* **What is asked**
Repeat every line of the data exactly, but not the pictures.

** START Stored data **

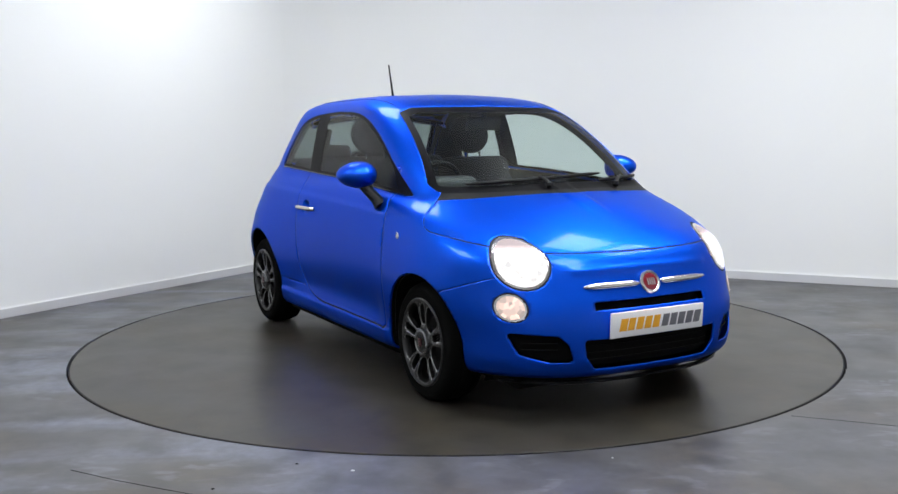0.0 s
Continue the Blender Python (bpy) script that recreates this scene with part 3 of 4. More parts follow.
def shell_panels():
    """Cuts half of the shell along its panel lines. Gives, per panel, its vertices and faces."""
    g = shell_grid()
    nu, nv = g.shape[:2]
    g[:, 0, 1] = 0
    g[:, -1, 1] = 0
    bm = bmesh.new()
    vs = [[bm.verts.new(g[i, j]) for j in range(nv)] for i in range(nu)]
    for i in range(nu - 1):
        for j in range(nv - 1):
            bm.faces.new((vs[i][j], vs[i][j + 1], vs[i + 1][j + 1], vs[i + 1][j]))
    bmesh.ops.remove_doubles(bm, verts=bm.verts[:], dist=0.0002)
    for key, level in CUTS:
        cut(bm, key, level)
    bm.normal_update()
    panels = {}
    mid = np.array([f.calc_center_median() for f in bm.faces])
    fields = {}
    for key in DOM:
        if key == "wheel":
            continue
        dom = DOM[key](*mid.T)
        val = np.full(len(mid), 9.0)
        val[dom] = F[key](*mid[dom].T)
        fields[key] = val.tolist()
    for i, f in enumerate(bm.faces):
        k = sort_face(tuple(mid[i]), lambda key: fields[key][i])
        if k:
            panels.setdefault(k, []).append(f)
    out = {}
    for k, fs in panels.items():
        idx, verts, normals, faces = {}, [], [], []
        for f in fs:
            row = []
            for v in f.verts:
                if v not in idx:
                    idx[v] = len(verts)
                    verts.append(v.co.copy())
                    normals.append(v.normal.copy())
                row.append(idx[v])
            faces.append(row)
        out[k] = (verts, normals, faces)
    bm.free()
    return out


def panel(name, data, mat, parent, side=0, push=0.0, thick=0.0, label=""):
    """A panel as one mesh. side 1: left, -1: right, 0: both halves joined at the middle. push, a length or a function of the place, moves it out."""
    verts, normals, faces = data
    # the shell's faces wind so that normals point out on the left half
    def half(s):
        v = [p + n * (push(p) if callable(push) else push) for p, n in zip(verts, normals)]
        v = [Vector((q.x, abs(q.y) * s if abs(q.y) > 1e-6 else 0.0, q.z)) + OFF for q in v]
        return v, [f if s > 0 else f[::-1] for f in faces]
    if side:
        v, f = half(side)
    else:
        v, f = half(1)
        v2, f2 = half(-1)
        f = f + [[i + len(v) for i in q] for q in f2]
        v = v + v2
    bm = bmesh.new()
    bv = [bm.verts.new(q) for q in v]
    for q in f:
        try:
            bm.faces.new([bv[i] for i in q])
        except ValueError:
            pass
    bmesh.ops.remove_doubles(bm, verts=bm.verts[:], dist=0.00015)
    ob = part(name, bm, mat, parent, label)
    ob.data.set_sharp_from_angle(angle=radians(50))
    if thick:
        md = ob.modifiers.new("thickness", 'SOLIDIFY')
        md.thickness, md.offset = thick, -1
    return ob
# ---------------------------------------------------------------- the car
CAR = tagged(new("car"), "small satin blue three-door hatchback with lit headlamps on turntable", "car")
PANELS = shell_panels()


def car_shell():
    for k, mat, thick in (("body", M_PAINT, 0.010), ("bonnet", M_PAINT, 0.006), ("tailgate", M_PAINT, 0.006), ("front_bumper", M_PAINT, 0.008),
                          ("rear_bumper", M_PAINT, 0.008), ("diffuser", M_BLACK, 0.01), ("lip", M_BLACK, 0.01), ("cowl", M_BLACK, 0)):
        if k in PANELS:
            panel(k, PANELS[k], mat, CAR, 0, 0, thick)
    panel("panel_gap", PANELS["gap"], M_GAP, CAR, 0, -0.0012)
    for s in (1, -1):
        panel("door", PANELS["door"], M_PAINT, CAR, s, 0, 0.004)
        panel("handle_dish", PANELS["dish"], M_PAINT, CAR, s, lambda p: min(0.0, -0.024 * (1 - ((p.x + 1.488) / 0.056) ** 2 - ((p.z - 0.826) / 0.040) ** 2)))
        panel("window_frame", PANELS["black_frame"], M_BORDER, CAR, s, 0.0)
        panel("door_window", PANELS["door_window"], M_GLASS, CAR, s, -0.003)
        panel("quarter_window", PANELS["quarter_window"], M_GLASSDARK, CAR, s, -0.003)
        panel("headlight_rim", PANELS["headlight_rim"], M_CHROME, CAR, s, 0.002)
        panel("headlight", PANELS["headlight_lens"], M_LENS, CAR, s, 0.004, 0, "glaring white round headlamp")
        panel("running_lamp", PANELS["running_lamp"], M_FOGLENS, CAR, s, 0.003, 0, "lit warm round lower lamp")
        panel("running_lamp_rim", PANELS["running_rim"], M_CHROME, CAR, s, 0.004)
        panel("tail_lamp", PANELS["tail_lamp"], M_TAILCLEAR, CAR, s, 0.004)
        panel("red_lens", PANELS["tail_red"], M_TAILRED, CAR, s, 0.007)
        panel("reflector", PANELS["reflector_red"], M_RED, CAR, s, 0.0)
    panel("windscreen", PANELS["windscreen"], M_GLASS, CAR, 0, -0.002)
    panel("windscreen_border", PANELS["screen_edge"], M_BORDER, CAR, 0, -0.002)
    panel("rear_window", PANELS["rear_window"], M_GLASSREAR, CAR, 0, -0.002)
    panel("rear_window_border", PANELS["rear_edge"], M_BORDER, CAR, 0, -0.002)
    panel("grille", PANELS["grille"], M_PIT, CAR, 0, -0.034)
    panel("rear_grille", PANELS["grille_rear"], M_BLACK, CAR, 0, -0.020)


def along(table, want, dims):
    """The shell's point at two known coordinates, by a plane laid through its nearest points."""
    dx, dz = table[:, dims[0]] - want[0], table[:, dims[1]] - want[1]
    d = np.hypot(dx, dz)
    i = np.argpartition(d, 24)[:24]
    w = np.exp(-(d[i] / (d[i].max() * 0.6 + 1e-6)) ** 2)
    A = np.stack([np.ones(24), dx[i], dz[i]], -1) * w[:, None]
    fit = np.linalg.lstsq(A, table[i] * w[:, None], rcond=None)[0]
    near = table[i[np.argsort(d[i])[:6]]]
    return np.clip(fit[0], near.min(0) - 0.004, near.max(0) + 0.004)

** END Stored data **

* **Answer for the task**
0.0 s
Continue the Blender Python (bpy) script that recreates this scene with part 3 of 4. More parts follow.
def shell_panels():
    """Cuts half of the shell along its panel lines. Gives, per panel, its vertices and faces."""
    g = shell_grid()
    nu, nv = g.shape[:2]
    g[:, 0, 1] = 0
    g[:, -1, 1] = 0
    bm = bmesh.new()
    vs = [[bm.verts.new(g[i, j]) for j in range(nv)] for i in range(nu)]
    for i in range(nu - 1):
        for j in range(nv - 1):
            bm.faces.new((vs[i][j], vs[i][j + 1], vs[i + 1][j + 1], vs[i + 1][j]))
    bmesh.ops.remove_doubles(bm, verts=bm.verts[:], dist=0.0002)
    for key, level in CUTS:
        cut(bm, key, level)
    bm.normal_update()
    panels = {}
    mid = np.array([f.calc_center_median() for f in bm.faces])
    fields = {}
    for key in DOM:
        if key == "wheel":
            continue
        dom = DOM[key](*mid.T)
        val = np.full(len(mid), 9.0)
        val[dom] = F[key](*mid[dom].T)
        fields[key] = val.tolist()
    for i, f in enumerate(bm.faces):
        k = sort_face(tuple(mid[i]), lambda key: fields[key][i])
        if k:
            panels.setdefault(k, []).append(f)
    out = {}
    for k, fs in panels.items():
        idx, verts, normals, faces = {}, [], [], []
        for f in fs:
            row = []
            for v in f.verts:
                if v not in idx:
                    idx[v] = len(verts)
                    verts.append(v.co.copy())
                    normals.append(v.normal.copy())
                row.append(idx[v])
            faces.append(row)
        out[k] = (verts, normals, faces)
    bm.free()
    return out


def panel(name, data, mat, parent, side=0, push=0.0, thick=0.0, label=""):
    """A panel as one mesh. side 1: left, -1: right, 0: both halves joined at the middle. push, a length or a function of the place, moves it out."""
    verts, normals, faces = data
    # the shell's faces wind so that normals point out on the left half
    def half(s):
        v = [p + n * (push(p) if callable(push) else push) for p, n in zip(verts, normals)]
        v = [Vector((q.x, abs(q.y) * s if abs(q.y) > 1e-6 else 0.0, q.z)) + OFF for q in v]
        return v, [f if s > 0 else f[::-1] for f in faces]
    if side:
        v, f = half(side)
    else:
        v, f = half(1)
        v2, f2 = half(-1)
        f = f + [[i + len(v) for i in q] for q in f2]
        v = v + v2
    bm = bmesh.new()
    bv = [bm.verts.new(q) for q in v]
    for q in f:
        try:
            bm.faces.new([bv[i] for i in q])
        except ValueError:
            pass
    bmesh.ops.remove_doubles(bm, verts=bm.verts[:], dist=0.00015)
    ob = part(name, bm, mat, parent, label)
    ob.data.set_sharp_from_angle(angle=radians(50))
    if thick:
        md = ob.modifiers.new("thickness", 'SOLIDIFY')
        md.thickness, md.offset = thick, -1
    return ob
# ---------------------------------------------------------------- the car
CAR = tagged(new("car"), "small satin blue three-door hatchback with lit headlamps on turntable", "car")
PANELS = shell_panels()


def car_shell():
    for k, mat, thick in (("body", M_PAINT, 0.010), ("bonnet", M_PAINT, 0.006), ("tailgate", M_PAINT, 0.006), ("front_bumper", M_PAINT, 0.008),
                          ("rear_bumper", M_PAINT, 0.008), ("diffuser", M_BLACK, 0.01), ("lip", M_BLACK, 0.01), ("cowl", M_BLACK, 0)):
        if k in PANELS:
            panel(k, PANELS[k], mat, CAR, 0, 0, thick)
    panel("panel_gap", PANELS["gap"], M_GAP, CAR, 0, -0.0012)
    for s in (1, -1):
        panel("door", PANELS["door"], M_PAINT, CAR, s, 0, 0.004)
        panel("handle_dish", PANELS["dish"], M_PAINT, CAR, s, lambda p: min(0.0, -0.024 * (1 - ((p.x + 1.488) / 0.056) ** 2 - ((p.z - 0.826) / 0.040) ** 2)))
        panel("window_frame", PANELS["black_frame"], M_BORDER, CAR, s, 0.0)
        panel("door_window", PANELS["door_window"], M_GLASS, CAR, s, -0.003)
        panel("quarter_window", PANELS["quarter_window"], M_GLASSDARK, CAR, s, -0.003)
        panel("headlight_rim", PANELS["headlight_rim"], M_CHROME, CAR, s, 0.002)
        panel("headlight", PANELS["headlight_lens"], M_LENS, CAR, s, 0.004, 0, "glaring white round headlamp")
        panel("running_lamp", PANELS["running_lamp"], M_FOGLENS, CAR, s, 0.003, 0, "lit warm round lower lamp")
        panel("running_lamp_rim", PANELS["running_rim"], M_CHROME, CAR, s, 0.004)
        panel("tail_lamp", PANELS["tail_lamp"], M_TAILCLEAR, CAR, s, 0.004)
        panel("red_lens", PANELS["tail_red"], M_TAILRED, CAR, s, 0.007)
        panel("reflector", PANELS["reflector_red"], M_RED, CAR, s, 0.0)
    panel("windscreen", PANELS["windscreen"], M_GLASS, CAR, 0, -0.002)
    panel("windscreen_border", PANELS["screen_edge"], M_BORDER, CAR, 0, -0.002)
    panel("rear_window", PANELS["rear_window"], M_GLASSREAR, CAR, 0, -0.002)
    panel("rear_window_border", PANELS["rear_edge"], M_BORDER, CAR, 0, -0.002)
    panel("grille", PANELS["grille"], M_PIT, CAR, 0, -0.034)
    panel("rear_grille", PANELS["grille_rear"], M_BLACK, CAR, 0, -0.020)


def along(table, want, dims):
    """The shell's point at two known coordinates, by a plane laid through its nearest points."""
    dx, dz = table[:, dims[0]] - want[0], table[:, dims[1]] - want[1]
    d = np.hypot(dx, dz)
    i = np.argpartition(d, 24)[:24]
    w = np.exp(-(d[i] / (d[i].max() * 0.6 + 1e-6)) ** 2)
    A = np.stack([np.ones(24), dx[i], dz[i]], -1) * w[:, None]
    fit = np.linalg.lstsq(A, table[i] * w[:, None], rcond=None)[0]
    near = table[i[np.argsort(d[i])[:6]]]
    return np.clip(fit[0], near.min(0) - 0.004, near.max(0) + 0.004)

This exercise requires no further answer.